Am 02.07.2010 17:07, schrieb Paul Houle:
> Here are some of my thoughts
>

[skip]

>
> (4) I'm one of the people who got interested in semantic tech because of
> DBPedia,  but yet,  I've also largely given up on DBPedia.  One day I
> realized that I could,  with Freebase,  do things in 20 minutes that
> would take 2 weeks of data cleanup with DBPedia.  DBPedia 3.5/3.5.1
> seems to be a large step backwards,  with major key integrity problems
> that are completely invisible to 'open world' and OWL-paradigm systems.
>   I've wound up writing my own framework for extracting 'facts' from
> wikipedia because DBPedia isn't interested in extracting the things I
> want.  Every time I try to do something with DBpedia,  I make shocking
> discoveries (for instance, "New York City", "Berlin", "Tokyo",
> "Washington , D.C." and "Manchester, N.H." are not of rdf:type "City")
>   The fact that I see so little complaining about this on the mailing
> list seems to indicate that not a lot of people are trying to do real
> work it.

I ask me all the time, why DBPedia (and now also Uberblic) uses its own 
(very huge) ontology specification in the background.
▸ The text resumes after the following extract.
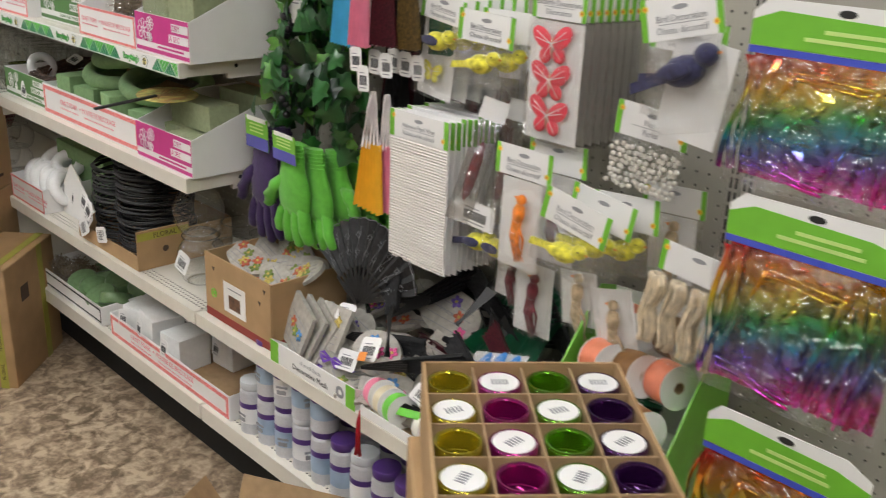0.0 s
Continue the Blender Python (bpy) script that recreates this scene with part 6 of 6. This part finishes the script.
for i in range(26):
    x, y = more.uniform(0.46, 1.04), more.uniform(0.06, 0.30)
    closed_fan(pose(x, y, AS + 0.055 + 0.36 * y, more.uniform(8, 30), more.choice((-1, 1)) * more.uniform(60, 125), more.uniform(-20, 20)), F_RED if i % 4 == 0 else F_BLACK, "closed folding fan lying on a heap of plaques", 0.22, 0.010, 0.028, F_PLASTIC)
bc = thing("butterfly_card", pose(0.905, 0.115, 0.660, -46, -20, -10), "white card with blue gauze butterflies lying on a heap", "craft pack")
part("card", box(-0.085, 0.085, 0, 0.0012, -0.05, 0.05), PAPER, bc)
for i in range(3):
    butterfly(bc, -0.046 + 0.046 * i, -0.005, 0.004 * (i % 2), 0.052, BLUE_GAUZE, 80)
pouch(bc, -0.088, 0.088, -0.053, 0.053, -0.004, 0.008, 4)
mb = thing("mesh_box", pose(0.335, 0.0015, AS), "white printed box front for decorative mesh with green ends", "box")
open_box(mb, 0.305, 0.10, 0.052, 0.02, PAPER)
part("green_end", box(0, 0.03, -0.0008, -0.0001, 0.0, 0.052), LIME, mb)
part("green_end", box(0.275, 0.305, -0.0008, -0.0001, 0.0, 0.052), LIME, mb)
words("6 in x 5 Yards", 0.013, GREY_INK, mb, 0.115, -0.0008, 0.032)
words("Decorative Mesh", 0.0185, BLACK_INK, mb, 0.085, -0.0008, 0.012)
part("wreath_print", mesh_of("wreath_print", torus(0.010, 0.004, 20, 6), GREY_INK), None, mb, m=pose(0.255, -0.0005, 0.024, 90, 0, 0) @ Matrix.Diagonal((1, 1, 0.2, 1)))


def spool(m, ribbon, label, r=0.032, w=0.03):
    o = thing("ribbon_spool", m, label, "ribbon spool", "ribbon spools")
    for z_ in (-w / 2 - 0.001, w / 2):
        part("flange", lathe([(0.009, z_), (r * 1.06, z_), (r * 1.06, z_ + 0.001), (0.009, z_ + 0.001), (0.009, z_)], 32), PAPER, o)
    part("ribbon", lathe([(0.012, -w / 2), (r, -w / 2), (r + 0.0006, 0), (r, w / 2), (0.012, w / 2), (0.012, -w / 2)], 36), ribbon, o, smooth=40)
    part("core", lathe([(0.0085, -w / 2 - 0.001), (0.011, -w / 2 - 0.001), (0.011, w / 2 + 0.001), (0.0085, w / 2 + 0.001), (0.0085, -w / 2 - 0.001)], 16), CARD, o)
    return o


R_PINK = mat("pink_ribbon", (0.80, 0.22, 0.34), 0.35, vary=0.06)
R_CREAM = mat("cream_ribbon", (0.75, 0.66, 0.48), 0.4, vary=0.06)
R_LIME = mat("lime_ribbon", (0.16, 0.58, 0.06), 0.35, vary=0.06)
R_WHITE = mat("white_ribbon", (0.80, 0.79, 0.74), 0.35, vary=0.05)
spool(pose(0.668, 0.045, AS + 0.038, 0, 78, -16), R_PINK, "spool of pink satin ribbon")
spool(pose(0.704, 0.040, AS + 0.036, 0, 80, -16), R_CREAM, "spool of cream satin ribbon")
spool(pose(0.742, 0.034, AS + 0.037, 0, 80, -16), R_LIME, "spool of lime satin ribbon")
spool(pose(0.83, 0.036, AS + 0.036, 0, 82, -18), R_WHITE, "spool of white satin ribbon")
spool(pose(0.868, 0.032, AS + 0.036, 0, 82, -18), R_PINK, "spool of pink satin ribbon")
tail = thing("ribbon_end", pose(0.79, 0.02, AS + 0.055), "loose end of lime satin ribbon", "ribbon")
part("ribbon", box(-0.045, 0.045, -0.008, 0.008, 0, 0.001), R_LIME, tail, m=pose(0, 0, 0, 50, -14, 0))
rt = thing("tassel", pose(0.668, -0.008, AS - 0.01), "red silk tassel hanging over the shelf edge", "tassel")
part("threads", raw_mesh("threads", *tubes([[((0, 0, 0.03), 0.001), ((0.004 * math.sin(k), -0.004 + 0.003 * math.cos(k), 0), 0.0016), ((0.007 * math.sin(k * 1.7), -0.004 + 0.004 * math.cos(k * 2), -0.075), 0.001)] for k in range(18)], 4), mat("red_silk", (0.45, 0.01, 0.02), 0.5)), None, rt)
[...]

Of course, they 
sometimes re-use some pieces of (well-established) ontology 
specifications. However, I think this pattern should be strongly 
reinforced. There are some good (well-defined and well-established) 
domain specific ontology specifications out there, e.g. the Music 
Ontology (for the music domain), which should also be used instead of 
using DBPedia's own concept and property definitions there.
I know one could now also say that we could apply ontology 
mapping/alignment here. However, that would blow up the whole knowledge 
base (with obsolete mappings) and it would slow down the reasoning 
process over it. I also know that everyone is free to say everything 
about everything. Although, I think it expresses a big redundancy, if we 
define the same concepts and properties over and over again and use for 
the explanation their meaning the same definitions.
If we would like a huge distributed database in the Web, then we should 
at least agree to some important 'best practice' patterns (ontology 
reutilization is one of them) to establish a good interlinking between 
single datasets.


Cheers,


Bob

Received on Wednesday, 7 July 2010 11:30:24 UTC